Copy the data that follows, character for character, minus the pictures.

• INFORMATION PROVIDED:
━━━

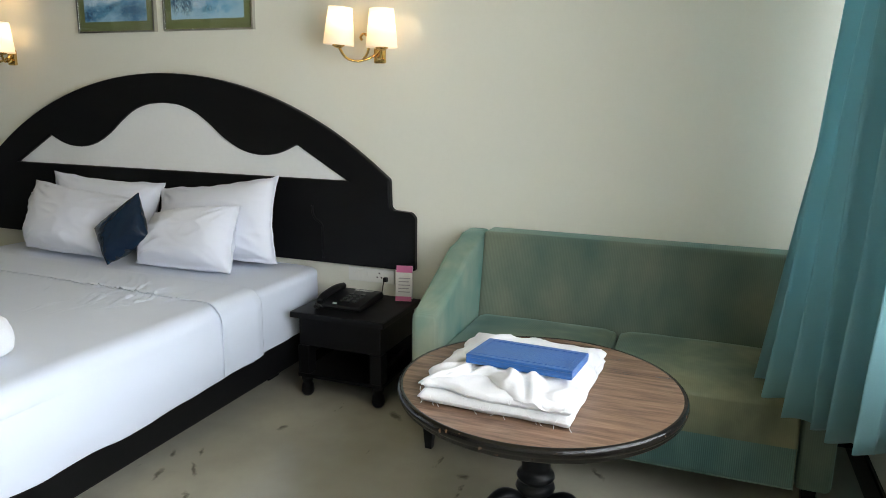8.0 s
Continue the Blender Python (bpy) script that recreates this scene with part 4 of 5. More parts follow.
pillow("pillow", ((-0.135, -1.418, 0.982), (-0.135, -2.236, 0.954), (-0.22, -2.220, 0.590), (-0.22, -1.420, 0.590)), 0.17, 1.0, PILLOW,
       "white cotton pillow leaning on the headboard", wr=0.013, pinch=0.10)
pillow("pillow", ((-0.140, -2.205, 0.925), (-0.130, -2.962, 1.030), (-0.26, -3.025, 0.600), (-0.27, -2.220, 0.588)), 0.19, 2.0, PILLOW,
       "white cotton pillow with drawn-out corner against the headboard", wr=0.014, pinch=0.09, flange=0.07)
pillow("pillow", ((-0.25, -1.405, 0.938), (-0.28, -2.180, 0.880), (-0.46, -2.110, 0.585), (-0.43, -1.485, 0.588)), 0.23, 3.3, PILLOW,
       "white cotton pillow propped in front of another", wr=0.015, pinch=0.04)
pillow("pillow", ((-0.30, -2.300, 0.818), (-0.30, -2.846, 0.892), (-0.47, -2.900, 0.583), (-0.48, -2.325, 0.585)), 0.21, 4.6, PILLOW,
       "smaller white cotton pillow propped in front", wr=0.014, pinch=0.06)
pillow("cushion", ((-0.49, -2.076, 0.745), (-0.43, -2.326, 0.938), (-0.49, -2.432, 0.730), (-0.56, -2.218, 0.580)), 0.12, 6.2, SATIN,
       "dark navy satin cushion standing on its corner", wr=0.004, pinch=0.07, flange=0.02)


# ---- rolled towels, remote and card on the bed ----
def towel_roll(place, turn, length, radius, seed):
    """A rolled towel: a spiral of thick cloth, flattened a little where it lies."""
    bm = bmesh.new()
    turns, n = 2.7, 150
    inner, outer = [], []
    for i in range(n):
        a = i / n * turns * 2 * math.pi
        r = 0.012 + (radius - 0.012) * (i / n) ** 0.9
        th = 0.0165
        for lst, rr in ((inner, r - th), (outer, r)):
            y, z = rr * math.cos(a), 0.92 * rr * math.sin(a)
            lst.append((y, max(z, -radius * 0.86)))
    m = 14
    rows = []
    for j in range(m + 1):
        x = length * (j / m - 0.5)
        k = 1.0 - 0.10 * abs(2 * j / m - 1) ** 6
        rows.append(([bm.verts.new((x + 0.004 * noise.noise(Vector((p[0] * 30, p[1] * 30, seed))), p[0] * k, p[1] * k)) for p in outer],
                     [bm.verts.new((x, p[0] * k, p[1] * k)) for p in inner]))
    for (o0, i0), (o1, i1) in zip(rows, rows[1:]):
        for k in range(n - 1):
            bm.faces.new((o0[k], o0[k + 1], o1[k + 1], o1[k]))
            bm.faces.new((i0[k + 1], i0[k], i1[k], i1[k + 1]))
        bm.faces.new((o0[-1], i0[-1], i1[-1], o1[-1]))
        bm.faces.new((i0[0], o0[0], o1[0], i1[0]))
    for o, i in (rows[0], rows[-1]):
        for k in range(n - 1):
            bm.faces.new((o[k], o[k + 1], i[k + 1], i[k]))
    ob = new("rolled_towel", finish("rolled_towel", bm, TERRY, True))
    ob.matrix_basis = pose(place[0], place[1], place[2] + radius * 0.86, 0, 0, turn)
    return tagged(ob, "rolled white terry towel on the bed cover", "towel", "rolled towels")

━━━

• RESULT FOR THIS TASK:
8.0 s
Continue the Blender Python (bpy) script that recreates this scene with part 4 of 5. More parts follow.
pillow("pillow", ((-0.135, -1.418, 0.982), (-0.135, -2.236, 0.954), (-0.22, -2.220, 0.590), (-0.22, -1.420, 0.590)), 0.17, 1.0, PILLOW,
       "white cotton pillow leaning on the headboard", wr=0.013, pinch=0.10)
pillow("pillow", ((-0.140, -2.205, 0.925), (-0.130, -2.962, 1.030), (-0.26, -3.025, 0.600), (-0.27, -2.220, 0.588)), 0.19, 2.0, PILLOW,
       "white cotton pillow with drawn-out corner against the headboard", wr=0.014, pinch=0.09, flange=0.07)
pillow("pillow", ((-0.25, -1.405, 0.938), (-0.28, -2.180, 0.880), (-0.46, -2.110, 0.585), (-0.43, -1.485, 0.588)), 0.23, 3.3, PILLOW,
       "white cotton pillow propped in front of another", wr=0.015, pinch=0.04)
pillow("pillow", ((-0.30, -2.300, 0.818), (-0.30, -2.846, 0.892), (-0.47, -2.900, 0.583), (-0.48, -2.325, 0.585)), 0.21, 4.6, PILLOW,
       "smaller white cotton pillow propped in front", wr=0.014, pinch=0.06)
pillow("cushion", ((-0.49, -2.076, 0.745), (-0.43, -2.326, 0.938), (-0.49, -2.432, 0.730), (-0.56, -2.218, 0.580)), 0.12, 6.2, SATIN,
       "dark navy satin cushion standing on its corner", wr=0.004, pinch=0.07, flange=0.02)


# ---- rolled towels, remote and card on the bed ----
def towel_roll(place, turn, length, radius, seed):
    """A rolled towel: a spiral of thick cloth, flattened a little where it lies."""
    bm = bmesh.new()
    turns, n = 2.7, 150
    inner, outer = [], []
    for i in range(n):
        a = i / n * turns * 2 * math.pi
        r = 0.012 + (radius - 0.012) * (i / n) ** 0.9
        th = 0.0165
        for lst, rr in ((inner, r - th), (outer, r)):
            y, z = rr * math.cos(a), 0.92 * rr * math.sin(a)
            lst.append((y, max(z, -radius * 0.86)))
    m = 14
    rows = []
    for j in range(m + 1):
        x = length * (j / m - 0.5)
        k = 1.0 - 0.10 * abs(2 * j / m - 1) ** 6
        rows.append(([bm.verts.new((x + 0.004 * noise.noise(Vector((p[0] * 30, p[1] * 30, seed))), p[0] * k, p[1] * k)) for p in outer],
                     [bm.verts.new((x, p[0] * k, p[1] * k)) for p in inner]))
    for (o0, i0), (o1, i1) in zip(rows, rows[1:]):
        for k in range(n - 1):
            bm.faces.new((o0[k], o0[k + 1], o1[k + 1], o1[k]))
            bm.faces.new((i0[k + 1], i0[k], i1[k], i1[k + 1]))
        bm.faces.new((o0[-1], i0[-1], i1[-1], o1[-1]))
        bm.faces.new((i0[0], o0[0], o1[0], i1[0]))
    for o, i in (rows[0], rows[-1]):
        for k in range(n - 1):
            bm.faces.new((o[k], o[k + 1], i[k + 1], i[k]))
    ob = new("rolled_towel", finish("rolled_towel", bm, TERRY, True))
    ob.matrix_basis = pose(place[0], place[1], place[2] + radius * 0.86, 0, 0, turn)
    return tagged(ob, "rolled white terry towel on the bed cover", "towel", "rolled towels")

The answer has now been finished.